Find the equation of a tangent line of a graph pf y=x^2+4lnx, which is parallel to y=6x-3?
I know parallel lines have the same slope so the slope is 6 but I do not know how to find the b value.
Well you need to find where on that nasty function the slope is 6. Then at that (x,y) you write the y = 6 x + b that goes through that point.
how do I do this?
y = x^2 + 4 ln x
dy/dx = slope = 2 x +4/x
when is that slope 6?
6 = 2 x + 4/x
I get at x = 1 and at x = 2
well 1 is easy because ln 1 = 0. It just said "a" tangent line, not all tangent lines.
then y = 1
so I am going to use (1,1)
actually it's not so bad
the derivative of your function is
2x + 4/x
setting this equal to 6 gave me a quadratic which factored nicely and had roots of
x = 1 or x=2
if x=1 then y = 1+4ln1
y=1 ,
so one case is m=6, point (1,1)
case 2
x=2, then y = 4 + 4ln2
so m=6, point (2,4+4ln2)
etc
All set now?
I understand what you are saying but how do you do the algebra foe 6=2x+4/x I seem to have forgotten my algebra.
No i need help understanding the algebra behind solving 2x+4/x=6
6=2x+4/x
multiply both sides by x
6 x = 2 x^2 + 4
2 x^2 - 6 x + 4 = 0
1 x^2 - 3 x + 2 = 0
factor
(x-1)(x-2) = 0
x = 1
x = 2 are solutions.
I used 1 so the point I could take was (1,1)
To find the equation of the tangent line that is parallel to y=6x-3, we need to determine the point on the graph of y=x^2+4lnx where the tangent line will intersect.
To do this, we can use the fact that the slope of the tangent line is equal to the derivative of the function at that point. Let's find the derivative of y=x^2+4lnx using the rules of differentiation.
First, differentiate each term separately:
dy/dx (x^2) = 2x
dy/dx (4lnx) = 4 (1/x) = 4/x
Then, combine the results:
dy/dx = 2x + 4/x
Now, we can set the derivative equal to the given slope, which is 6:
2x + 4/x = 6
To solve this equation for x, we can rearrange it to a quadratic equation:
2x^2 - 6x + 4 = 0
Factorizing the quadratic equation, we get:
2(x - 1)(x - 2) = 0
Setting each factor equal to zero, we find two possible values for x: x = 1 and x = 2.

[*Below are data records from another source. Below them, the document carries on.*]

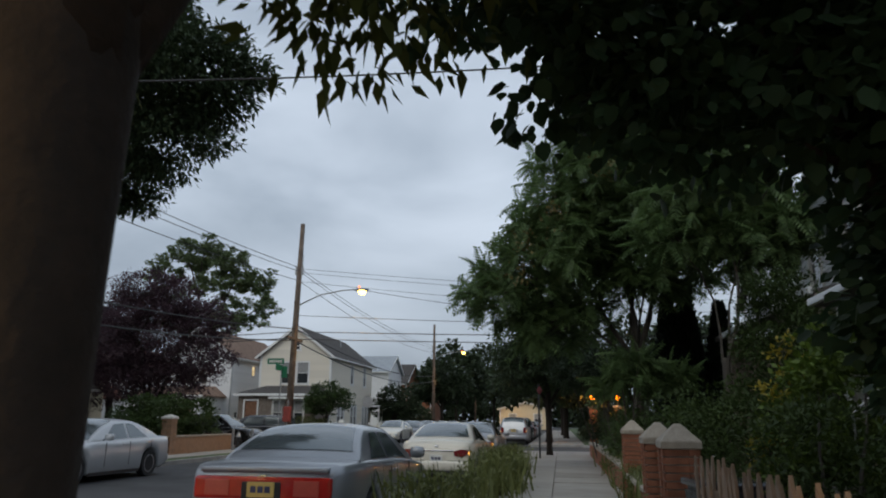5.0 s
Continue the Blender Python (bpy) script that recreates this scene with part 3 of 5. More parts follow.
def make_car(name, label, m, length, width, height, body, deck, cabin, belt, wheels, rim=M_RIM, rear="bar", plate=M_PLATE, front_lit=False, wheel_r=0.33, suv=False, reflector_glow=False):
    """A car; forward is local +y, the road under it is z = 0. deck: (y, z) of hood, belt and boot lid; cabin: y of rear glass foot, roof rear, roof front, windscreen foot."""
    c = thing(name, label, "car", "parked cars", m=m)
    hw, L = width / 2, length / 2
    low = 0.24 if suv else 0.19

    def half(y):
        e = 1.0
        if y < -L + 0.55:
            e = 0.80 + 0.20 * math.sqrt(max(0, 1 - ((-L + 0.55 - y) / 0.55) ** 2))
        if y > L - 0.9:
            e = 0.70 + 0.30 * math.sqrt(max(0, 1 - ((y - L + 0.9) / 0.9) ** 2))
        return hw * e

    def foot(y):
        z = low + 0.10 * smooth01((abs(y) - L + 0.7) / 0.7)
        for wy in wheels:
            d = abs(y - wy)
            if d < wheel_r + 0.07:
                z = max(z, math.sqrt((wheel_r + 0.07) ** 2 - d * d) + wheel_r - 0.02)
        return z
    ys = sorted(set([round(-L + i * length / 70, 4) for i in range(71)] + [round(w + d, 4) for w in wheels for d in np.linspace(-wheel_r - 0.08, wheel_r + 0.08, 17)]))
    bm = bmesh.new()
    rings = []
    for y in ys:
        zt, zb, w = profile(deck, y), foot(y), half(y)
        zb = min(zb, zt - 0.12)
        mid = zb + (zt - zb) * 0.55
        pts = [(w * 0.93, zb), (w * 0.985, zb + 0.05 * (zt - zb) + 0.02), (w, mid), (w * 0.985, zt - 0.11 * (zt - zb) - 0.015), (w * 0.945, zt - 0.03), (w * 0.86, zt), (w * 0.45, zt + 0.018), (0, zt + 0.025)]
        if y < -L + 0.001 or y > L - 0.001:
            pts = [(x * 0.985, mid + (z - mid) * 0.9) for x, z in pts]
        ring = [bm.verts.new((x, y, z)) for x, z in pts] + [bm.verts.new((-x, y, z)) for x, z in pts[-2::-1]]
        rings.append(ring)
    n = len(rings[0])
    for a, b in zip(rings, rings[1:]):
        for k in range(n):
            bm.faces.new((a[k], a[(k + 1) % n], b[(k + 1) % n], b[k]))
    bm.faces.new(rings[0])
    bm.faces.new(rings[-1][::-1])
    bmesh.ops.recalc_face_normals(bm, faces=bm.faces)
    part("body", bm, body, c, smooth=True)
    # cabin
    a, b, d, e = cabin

    def roof_z(y):
        zt = profile(deck, y)
        if y < b:
            t = (y - a) / (b - a)
            return zt + 0.005 + (height - 0.02 - zt) * (1 - (1 - min(1, max(0, t))) ** (1.6 if not suv else 2.6))
        if y > d:
            t = (e - y) / (e - d)
            return zt + 0.005 + (height - 0.03 - zt) * (1 - (1 - min(1, max(0, t))) ** 1.5)
        t = (y - b) / (d - b)
        return height - 0.02 - 0.01 * t + 0.02 * math.sin(t * math.pi)

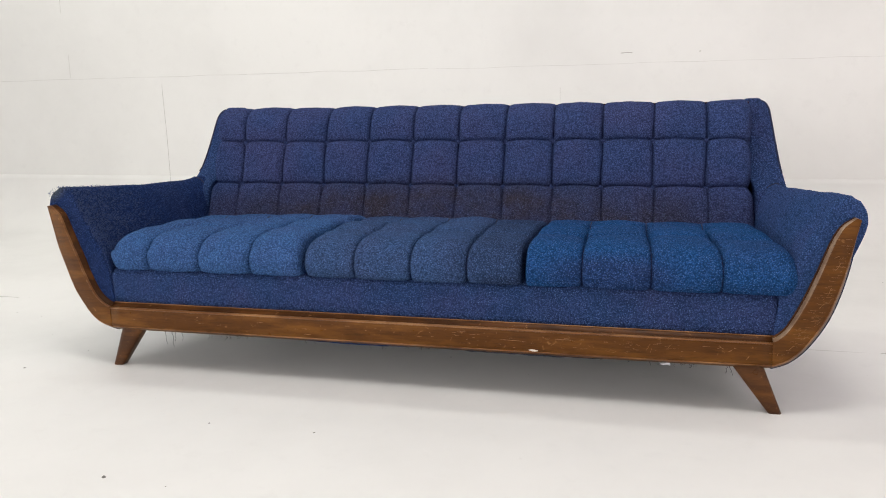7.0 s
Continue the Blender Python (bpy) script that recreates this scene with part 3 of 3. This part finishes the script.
def lint_pad(x0, x1, seed):
    """A ragged strip of lining sagging under the rail."""
    rings = []
    for x in np.linspace(x0, x1, 40):
        k = (x - x0) / (x1 - x0)
        sag = 0.008 * math.sin(math.pi * k) * (0.7 + 0.5 * noise.noise(Vector((x * 30, seed, 0))))
        rings.append([(x, 0.015, 0.126), (x, 0.012, 0.124 - sag), (x, 0.024, 0.122 - sag * 1.2), (x, 0.05, 0.126)])
    return loft(rings)


part("torn_lining", lint_pad(-0.36, 0.05, 1.0), fabric, sofa, "torn blue lining sagging under the rail")
part("torn_lining", lint_pad(0.05, 0.62, 6.0), dust_cloth, sofa)


def fuzz():
    """Loose fibres on the worn front and top of one armrest."""
    rng = random.Random(7)
    items = []
    sections = [arm_section(min(1.0, k / 60 / 0.75), -1) for k in range(61)]
    for _ in range(3400):
        s = abs(rng.gauss(0, 0.15))
        if s > 0.45:
            continue
        ring = sections[round(s * 60)]
        k = rng.triangular(8, 46, 26)
        a, b = ring[int(k)], ring[int(k) + 1]
        a = a + (b - a) * (k - int(k))
        t = (b - a) / max(1e-6, np.linalg.norm(b - a))
        out = np.array([-t[1], t[0]])
        y = 0.006 + 0.93 * s
        size = rng.uniform(0.002, 0.008)
        drift, sweep = rng.uniform(-1, 1), rng.uniform(-1, 1)
        pts = []
        for q in (0.0, 0.5, 1.0):
            p = a + out * size * (q - 0.45 * q * q) * 0.9 + t * size * drift * q * q
            pts.append((-p[0], y + size * sweep * q * q, p[1]))
        items.append(pts)
    return strands(items, 0.0008)


tagged(part("loose_fibre", fuzz(), thread_pale, sofa, "pale loose fibres on the worn armrest"), kind="stuff")


def dab(x, z, rx, rz, turn=0.0, y=-0.018):
    """A thin chip or scratch standing just proud of the rail's face."""
    bm = bmesh.new()
    n = 10
    c, d = math.cos(turn), math.sin(turn)
    low, high = [], []
    for k in range(n):
        a = 2 * math.pi * k / n
        u, v = rx * math.cos(a), rz * math.sin(a)
        low.append(bm.verts.new((x + u * c - v * d, y + 0.001, z + u * d + v * c)))
        high.append(bm.verts.new((x + 0.8 * (u * c - v * d), y - 0.0006, z + 0.8 * (u * d + v * c))))
    bm.faces.new(high)
    for k in range(n):
        bm.faces.new((low[k], low[(k + 1) % n], high[(k + 1) % n], high[k]))
    bmesh.ops.recalc_face_normals(bm, faces=bm.faces)
    return bm


part("chip", dab(0.360, 0.143, 0.013, 0.0032, -0.05), chip, sofa, "white chip in the varnish")
worn_mark = plain("worn_varnish", (0.36, 0.18, 0.065), 0.55)
for x, z, rx, rz, turn in ((-0.12, 0.172, 0.003, 0.003, 0), (0.07, 0.176, 0.0025, 0.003, 0), (-0.66, 0.182, 0.004, 0.0025, 0.2), (0.30, 0.168, 0.045, 0.0011, -0.03), (0.44, 0.178, 0.03, 0.001, 0.02),
                           (0.66, 0.170, 0.016, 0.0010, 1.1), (0.668, 0.163, 0.011, 0.0009, 1.25), (0.84, 0.180, 0.012, 0.0014, -0.4), (0.862, 0.173, 0.009, 0.0012, 0.5), (0.905, 0.158, 0.010, 0.0012, 0.9),
                           (1.005, 0.190, 0.012, 0.0012, 0.8), (1.03, 0.215, 0.010, 0.0014, 0.4), (1.055, 0.262, 0.014, 0.0014, 0.2), (1.068, 0.30, 0.012, 0.0012, 0.9), (1.085, 0.34, 0.010, 0.0014, 1.2), (1.10, 0.40, 0.012, 0.0012, 1.1),
                           (-0.88, 0.165, 0.006, 0.001, 0.5), (-1.02, 0.19, 0.010, 0.0012, -1.0), (-0.45, 0.178, 0.010, 0.001, 0.1), (-0.30, 0.15, 0.014, 0.001, 0.0)):
    part("scratch", dab(x, z, rx * 0.8, rz * 0.42, turn), worn_mark, sofa)


def fine_scratches():
    """Hair-thin curved scratches in the varnish, most of them at the end that gets knocked."""
    rng = random.Random(23)
    outer, inner = beyond(OUTER_RIGHT, 60), beyond(INNER_RIGHT, 60)
    items = []
    for n in range(170):
        if n < 90:
            k = int(rng.triangular(0, 56, 20))
            f = rng.triangular(0.26, 0.74, 0.30)
            p = outer[k] + (inner[k] - outer[k]) * f
            x, z = float(p[0]), float(p[1])
        else:
            x = rng.triangular(-0.9, 0.93, 0.8)
            z = rng.triangular(0.145, 0.188, 0.182)
        size, turn, bend = rng.uniform(0.002, 0.009), rng.choice((rng.uniform(-0.15, 0.15), rng.uniform(-0.5, 1.4))), rng.uniform(-0.2, 0.2)
        pts = []
        for q in np.linspace(-0.5, 0.5, 5):
            a = turn + bend * q * 2
            pts.append((x + size * q * 2 * math.cos(a), -0.0181, z + size * q * 2 * math.sin(a) * 0.7))
        items.append(pts)
    return strands(items, 0.0004)


tagged(part("scratches", fine_scratches(), worn_mark, sofa, "hair-thin pale scratches in the varnish"), kind="stuff")


def scrap():
    """A curled pale scrap of lining hanging under the rail."""
    rings = []
    for k in np.linspace(0, 1, 9):
        x, z = 0.685 + 0.034 * k, 0.1225 - 0.010 * k - 0.004 * math.sin(5 * k)
        h = 0.001 + 0.004 * k
        rings.append([(x, 0.02, z - h), (x, 0.026, z), (x, 0.02, z + h), (x, 0.0215, z)])
    return loft(rings)


part("torn_lining", scrap(), plain("pale_scrap", (0.55, 0.55, 0.58), 0.9), sofa, "curled pale scrap of torn lining")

Now, substitute these values back into the original equation to find the corresponding y-values:
When x = 1, y = (1)^2 + 4ln(1) = 1 + 4(0) = 1
When x = 2, y = (2)^2 + 4ln(2) = 4 + 4ln2
So, we have two points on the graph: (1, 1) and (2, 4 + 4ln2).
Given that the tangent line is parallel to y=6x-3 (which has a slope of 6), we can use the point-slope form of a linear equation to write the equation of the tangent line.
Using the point (1, 1), we have:
y - y1 = m(x - x1),
where m is the slope and (x1, y1) is the given point.
Replacing m with 6 and substituting the values of x1 and y1, we get:
y - 1 = 6(x - 1)
Simplifying the equation will give us the equation of the tangent line in the form y = mx + b:
y - 1 = 6x - 6
y = 6x - 5
Therefore, the equation of the tangent line that is parallel to y=6x-3 and intersects the graph of y=x^2+4lnx at the point (1, 1) is y = 6x - 5.